El concepto ‘avanzar’ está sobrevalorado. Como el de no rendirse jamás. En política, avanzar —incluso cuando las condiciones no lo permiten o aconsejan— se reconoce como valentía o arrojo. Como determinación. La política queda prisionera, entonces, de algunos de sus protagonistas con la testosterona desatada, su tozudez inútil y su arrogancia absurda. Lo mismo sucede con la rendición o la renuncia, asociada a cobardía. Pero, ¿y si lo más inteligente fuera retroceder o parar, y lo más valiente, renunciar? La marcha atrás no tiene quien la defienda, aunque cada vez hay voces más lúcidas que nos recuerdan que los grandes errores en la historia se han producido por líderes que no supieron parar en su momento.
La historiadora Margaret MacMillan, de la Universidad de Oxford, es un referente internacional en el estudio de la Primera Guerra Mundial.
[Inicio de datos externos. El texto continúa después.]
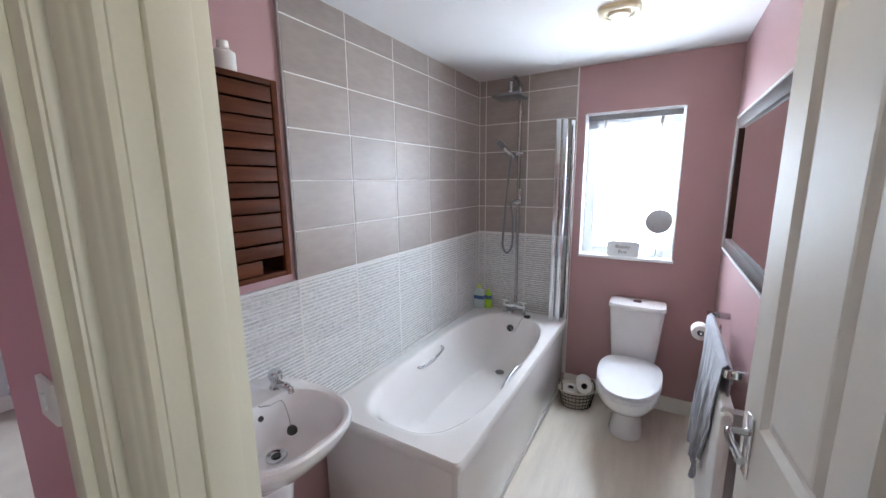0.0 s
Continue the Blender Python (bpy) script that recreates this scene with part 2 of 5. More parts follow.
def piece(name, mesh, parent, m):
    ob = new(name, mesh)
    ob.parent = parent
    ob.matrix_parent_inverse = parent.matrix_basis.inverted() if parent.parent is None else Matrix()
    ob.matrix_basis = m
    return ob


# ---- plan ----
CZ = 2.30
XW, YR = -3.33, 3.727            # bedroom window wall, bedroom bed wall
XT, YF, XR = -0.735, 3.60, 0.885  # bathroom tiled wall, window wall, radiator wall
YL0, YL1 = 0.097, 0.215          # bedroom wardrobe wall, door end and window end
DH = 2.03                       # height of door openings

# floors
setting("floor_bedroom", prism(bm_new(), [(-3.5, -0.1), (0.0, -0.1), (0.0, 1.02), (-0.745, 1.02), (-0.745, 4.0), (-3.5, 4.0)], -0.12, 0.0), CARPET, "beige cut-pile bedroom carpet", "floor")
setting("floor_bathroom", bx(bm_new(), -0.74, 1.0, 1.0, 3.7, -0.12, 0.001), VINYL, "pale wood-effect vinyl bathroom floor", "floor")
setting("floor_landing", prism(bm_new(), [(0.0, -1.25), (1.9, -1.25), (1.9, 1.0), (0.0, 1.0)], -0.12, 0.0), CARPET, "beige landing carpet", "floor")
setting("floor_box_room", bx(bm_new(), -2.6, 0.0, -1.66, -0.1, -0.12, 0.0), CARPET, "beige carpet of the next room", "floor")
# ceilings
setting("ceiling_bedroom", prism(bm_new(), [(-3.5, -0.1), (0.0, -0.1), (0.0, 1.02), (-0.745, 1.02), (-0.745, 4.0), (-3.5, 4.0)], CZ, CZ + 0.15), CEILING, "white emulsioned bedroom ceiling", "ceiling")
setting("ceiling_bathroom", bx(bm_new(), -0.744, 1.0, 1.021, 3.7, CZ, CZ + 0.15), CEILING, "white emulsioned bathroom ceiling", "ceiling")
setting("ceiling_landing", bx(bm_new(), 0.001, 1.9, -1.25, 1.02, CZ, CZ + 0.15), CEILING, "white landing ceiling", "ceiling")
setting("ceiling_box_room", bx(bm_new(), -2.6, 0.0, -1.66, -0.101, CZ + 0.002, CZ + 0.15), CEILING, "white ceiling of the next room", "ceiling")

# bedroom walls
WY0, WY1, WZ0, WZ1 = 1.10, 2.325, 0.835, 1.88    # bedroom window opening
bm = bm_new()
bx(bm, XW - 0.28, XW, -0.1, WY0, 0, CZ)
bx(bm, XW - 0.28, XW, WY1, 4.0, 0, CZ)
bx(bm, XW - 0.28, XW, WY0, WY1, 0, WZ0)
bx(bm, XW - 0.28, XW, WY0, WY1, WZ1, CZ)
setting("wall_bedroom_window", bm, GREY, "pale lilac-grey painted wall with a window", "wall", smooth=False)
setting("wall_bedroom_bed", bx(bm_new(), XW, -0.75, YR, YR + 0.12, 0, CZ), PINK, "rose pink painted wall beside the bed", "wall", smooth=False)
setting("wall_bedroom_wardrobe", prism(bm_new(), [(-0.06, -0.01), (-0.06, YL0), (XW, YL1), (XW, -0.01)], 0, CZ), PINK, "rose pink painted wall behind the wardrobe", "wall", smooth=False)
setting("wall_bedroom_entry", prism(bm_new(), [(-0.77, 1.0), (-0.06, 1.0), (-0.06, 1.048), (-0.743, 1.048), (-0.743, YR), (-0.77, YR)], 0, CZ), PINK, "rose pink wall at the bedroom entry", "wall", smooth=False)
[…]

Sus investigaciones sobre el devenir de los caracteres de los caracteres de los líderes en los momentos históricos es su especialidad. En su libro Las personas de la historia. Sobre la persuasión y el arte del liderazgo (Editorial Turner), MacMillan afirma: «La clave está en saber dar marcha atrás. Eso es lo que hace un buen líder» y nos anima a aprender de la historia como antídoto a la vanidad irresponsable de algunos liderazgos políticos.
Necesitamos una política que haga de la prudencia su norma reguladora, equilibradora. «Los líderes prudentes se obligan a prestar la misma atención a los defensores y los detractores de la línea de acción que están planeando», afirma Michael Ignatieff, también canadiense como MacMillan. Este ejercicio de cautela es, seguramente, la mejor garantía para defender el interés general. Romper es fácil, evitarlo es complejo y reparar el estropicio siempre es la peor de las opciones.
Muchos líderes políticos viven en un mundo perverso: no se atreven a hacer lo correcto por miedo a ser impopulares, señalados y acusados por los demás, por los suyos y, a veces, por ellos mismos. Este desdoblamiento de personalidad político —la íntima y la pública—, les lleva a mentir, a falsear, a engañar. A errar. Es tal la interiorización de lo absurdo que muchas de estas deformaciones de la integridad política son casi inconscientes. Atrapados por el qué dirán han dejado de decirse, y decirnos, las verdades. Casi siempre dolorosas, casi siempre más prosaicas y vulgares que la épica de lo imposible e irresponsable.
Los ciudadanos también tenemos parte de culpa. Nuestra excitación digital y la agitación pública en el consumo y uso de contenidos políticos nos vuelve caprichosos, insaciables e irascibles. Fagocitamos lo importante, consumimos lo urgente, muchas veces irrelevante. Nuestra dieta informativa es tóxica y estimula la sobreexcitación epidérmica de lo fácil, rápido y básico. En este contexto, la deseable prudencia de nuestros líderes no encuentra aceptación pública ni reconocimiento. Estamos en un bucle: nuestros líderes prisioneros de sus miedos y los ciudadanos prisioneros de nuestras impaciencias.
Es tiempo de renuncias. Renunciar a simplificar lo complejo solo para que parezca posible y aceptable. El hedonismo político nos empequeñece, nos hace vulnerables por frágiles, también por insustanciales. Tenemos que renunciar a lo máximo para obtener réditos de consensos amplios y profundos. Renunciar a la singularidad y a la épica fugaz pero irrelevante. Necesitamos un liderazgo integrador, de acompañamiento, que no nos camufle la realidad, que no la edulcore o la maquille. Líderes que sepan parar antes que avanzar sea suicida o peligroso colectivamente. Líderes que sepan renunciar (aplazar) antes que sea irresponsable. Este modelo de liderazgo prudente no es atractivo, aunque es necesario. Lo contrario es alimentar a los chamanes.
MacMillan escribe: «Todos los líderes a los que he estudiado tenían un conocimiento instintivo del estado de ánimo de su época, y sin embargo algunos decidieron construir consenso y otros hicieron valer su voluntad a golpe de decretos y de fuerza. Pero ambos tipos de líderes tuvieron opciones, y la capacidad de dirigir la historia hacia un camino en lugar de otro». No nos resignemos al mesianismo, ni a la política populista. La osadía no debe ser correr riesgos que den pasos hacia lo desconocido. La política necesita previsibilidad, si es democrática. Cuando es imprevisible, está más cerca del cesarismo que del ejercicio responsable del poder delegado.